Now multiply this by 10,000 towns

Even Maine’s progressive areas are fighting over green energy projects
Eliot, Maine, a village bordering Kittery and firmly lodged in the deepest nether regions of the Green movement, a town where “Love Lives in This Home” yard signs outnumber “Trump 2024” signs by 1,000-to 1 (or would, if there were 1,001 residents), has just rejected a tiny, little solar power project.

Just last fall, Eliot voters joined the rest of the state’s greens in rejecting a proposed power line that would have fed renewable Canadian hydropower to New England. The corridor, 50-yards-wide, would have run through private timberland in a section of the state that is visited occasionally by local hunters, and exactly no Bostonias, ever. But … nature man!
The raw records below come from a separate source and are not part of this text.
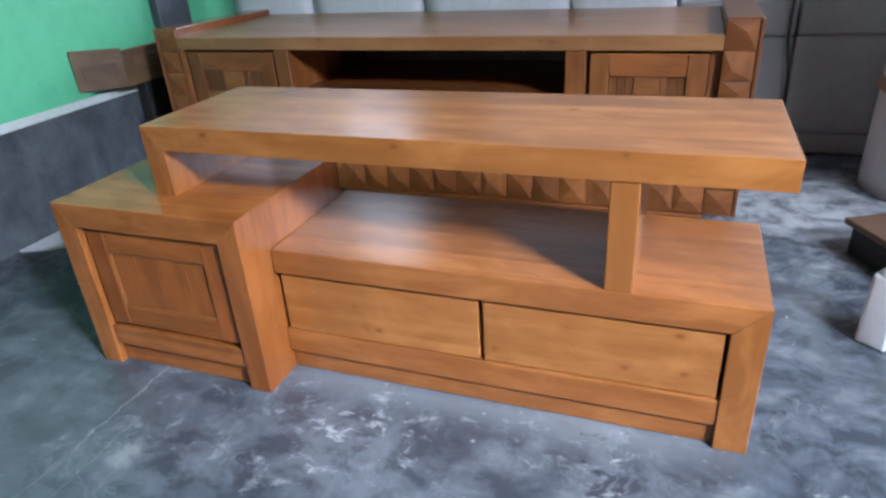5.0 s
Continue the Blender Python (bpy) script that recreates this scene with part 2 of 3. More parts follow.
    d1 = n.math("ABSOLUTE", n.math("ADD", n.math("ADD", x, 1.722), wob))
    wide = n.math("ADD", 0.0008, n.math("MULTIPLY", n.noise(p, 30, 3), 0.004))
    line = n.math("MULTIPLY", n.math("LESS_THAN", d1, wide), n.math("LESS_THAN", y, 0.96))
    line = n.math("MULTIPLY", line, n.ramp(n.noise(p, 16, 3), (0.36, 0.2), (0.5, 1.0)))
    c = n.mix(n.math("MULTIPLY", line, n.ramp(y, (0.42, 0.06), (0.66, 0.40))), c, (0.52, 0.53, 0.54))
    d2 = n.math("ABSOLUTE", n.math("ADD", n.math("ADD", x, 1.645), n.math("MULTIPLY", wob, 0.7)))
    thin = n.math("MULTIPLY", n.math("LESS_THAN", d2, 0.0016), n.math("MULTIPLY", n.math("LESS_THAN", y, 0.75), n.math("GREATER_THAN", y, 0.4)))
    c = n.mix(n.math("MULTIPLY", thin, 0.2), c, (0.5, 0.51, 0.52))
    patch = n.math("ADD", n.math("SQRT", n.math("ADD", n.math("POWER", n.math("ADD", x, 1.59), 2.0), n.math("POWER", n.math("SUBTRACT", y, 0.62), 2.0))), n.math("MULTIPLY", n.math("SUBTRACT", smear, 0.5), 0.22))
    c = n.mix(n.ramp(patch, (0.01, 0.5), (0.06, 0.0)), c, (0.42, 0.43, 0.43))
    # dust swept up against the feet of the drawer cabinet
    foot = n.math("MULTIPLY", n.ramp(n.math("ADD", n.math("ABSOLUTE", n.math("SUBTRACT", y, 1.03)), n.math("MULTIPLY", n.math("SUBTRACT", blotch, 0.5), 0.25)), (0.0, 0.3), (0.08, 0.0)), n.ramp(n.math("ABSOLUTE", n.math("ADD", x, 0.8)), (0.4, 1.0), (0.75, 0.0)))
    c = n.mix(foot, c, (0.36, 0.37, 0.385))
    # paler cement by the green wall, partly painted light; painted shade at front right
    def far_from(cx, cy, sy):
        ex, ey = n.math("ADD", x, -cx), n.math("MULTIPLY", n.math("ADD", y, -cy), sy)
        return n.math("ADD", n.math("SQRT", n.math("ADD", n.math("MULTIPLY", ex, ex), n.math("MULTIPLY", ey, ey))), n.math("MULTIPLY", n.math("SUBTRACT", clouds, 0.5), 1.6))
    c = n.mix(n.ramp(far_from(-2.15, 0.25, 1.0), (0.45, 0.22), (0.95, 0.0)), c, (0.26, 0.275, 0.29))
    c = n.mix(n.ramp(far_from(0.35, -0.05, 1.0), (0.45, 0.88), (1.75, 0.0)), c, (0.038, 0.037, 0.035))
    # dust towards the back of the room, paled further rightward as painted floor sheen
    dust_sheen = n.math("MULTIPLY", n.ramp(n.math("ADD", n.math("ADD", n.math("MULTIPLY", y, 0.25), n.math("MULTIPLY", n.math("MAXIMUM", x, 0.0), 0.38)), n.math("MULTIPLY", n.noise(p, 3.6, 7, 0.68), 1.05)), (1.03, 0.0), (1.25, 0.85)), 1.0)
    c = n.mix(dust_sheen, c, (0.52, 0.52, 0.525))
    # spilt gypsum by the cartons
    spill = n.math("MULTIPLY", n.ramp(far_from(0.2, 2.55, 0.9), (0.12, 0.6), (0.5, 0.0)), n.ramp(blotch, (0.38, 0.35), (0.55, 1.0)))
    c = n.mix(spill, c, (0.66, 0.67, 0.69))
    rough = n.math("ADD", n.math("SUBTRACT", n.ramp(blotch, (0.3, 0.28), (0.7, 0.33)), n.ramp(n.math("MULTIPLY_ADD", x, 0.5, 0.5), (0.2, 0.0), (0.45, 0.09))), n.math("MAXIMUM", n.math("MULTIPLY", dust_sheen, 0.3), n.ramp(n.math("MULTIPLY_ADD", x, -0.5, -0.5), (0.25, 0.0), (0.6, 0.25))))
    n.bump(n.math("ADD", n.math("MULTIPLY", blotch, 0.7), n.math("MULTIPLY", fine, 0.25)), 0.25, 0.004)
    return n.done(c, rough)


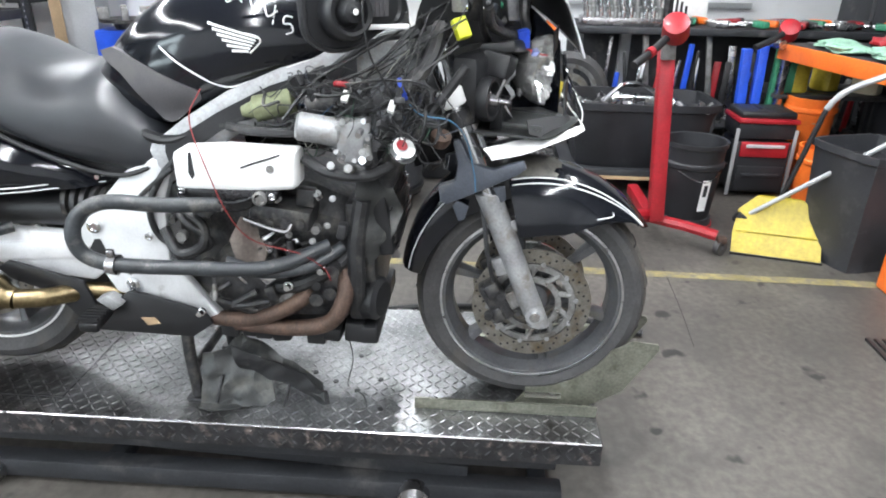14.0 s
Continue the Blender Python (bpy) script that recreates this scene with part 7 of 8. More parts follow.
part("bag_shelf", box(B(), (0, 0, 0.70), (0.42, 0.78, 0.02)), RACKM, tbl)
hg_ = thing("hanging_hose", "black and yellow air hose hanging on the wall", "hose", (5.5, 0.66, 0))
part("hose", tube(B(), [(0, 0, 2.2), (0, 0.01, 1.4), (0, 0.0, 0.8), (0.0, 0.03, 0.55), (-0.02, -0.02, 0.3)], 0.016, 8), HOSE, hg_)
part("yellow_hose", tube(B(), [(-0.01, -0.04, 1.9), (0, -0.03, 1.2), (0, -0.02, 0.6), (-0.03, 0.03, 0.35)], 0.009, 8), YELP, hg_)
# grinder
gr_ = thing("bench_grinder", "bench grinder on a steel pedestal by the wall", "grinder", (5.2, 0.37, 0))
part("pedestal", lathe(B(), [(0, 0.16), (0.03, 0.16), (0.06, 0.06), (1.04, 0.05), (1.07, 0.10), (1.09, 0.10)], (0, 0, 0), (0, 0, 1), 24), RACKM, gr_)
part("mount", box(B(), (0, 0, 1.12), (0.2, 0.26, 0.035), (0, 0, 0), 0.01), ORANGE, gr_)
part("motor", cyl(B(), (0, -0.13, 1.30), (0, 0.13, 1.30), 0.07, None, 24), CREAM, gr_)
part("shaft", cyl(B(), (0, -0.34, 1.30), (0, 0.26, 1.30), 0.012, None, 10), STEEL, gr_)
for y in (-0.22, 0.2):
    part("wheel_guard", lathe(B(), [(-0.035, 0.05), (-0.035, 0.105), (0.035, 0.105), (0.035, 0.05)], (0, y, 1.30), (0, 1, 0), 24, True), ENGL, gr_)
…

A solar panel development in Eliot has been halted after residents mobilized against it.

The project in the York County town near the New Hampshire border had already been approved by the town’s planning board. But concerned residents who live near the proposed solar project site brought it to the town’s board of appeals, who overturned that approval earlier this month.  

The policy shift reflects the power of grassroots activism in municipal policy, as well as the potential for opposition from affected residents on green energy projects as Maine seeks to shift toward renewable energy.

Eliot’s planning board determined in March 2021 that the solar array could be put on Odiorne Lane, a rural zone, under town law due it being a public utility facility. It proceeded to approve the project in January.

But in its ruling, the appeals board said that the planning board violated the town code by designating the project by Portsmouth, New Hampshire-based company NH Solar Garden a public utility facility without “substantive verification.” 

The appeals board ultimately voted 3-1 to overturn the planning board’s decision.

Eliot residents Jay Meyer [organic farmer, goat’s milk, honey] Krickett Merrill, Pat Merrill [Washinton], Melissa Layman [Brookline] and Craig Layman [Boston], each of whom live near where the proposed solar array was initially approved for, organized against the project.

Layman [42] said she has environmental concerns, including the ecological significance of the property the solar panels would be on and the impact of utility lines “abutting” her nearby property.

“I didn’t want to see construction vehicles for months ripping up the road,” Layman said. 

Layman said she supports solar power, but just wants it in “appropriate locations” away from residential areas.

She feels that solar arrays can be a nuisance when placed too close to homes due to “low-level hum” from the inverter that converts solar power into electricity.

She bought her house near ​​Odiorne Lane three years ago and hopes to make it her “forever home.”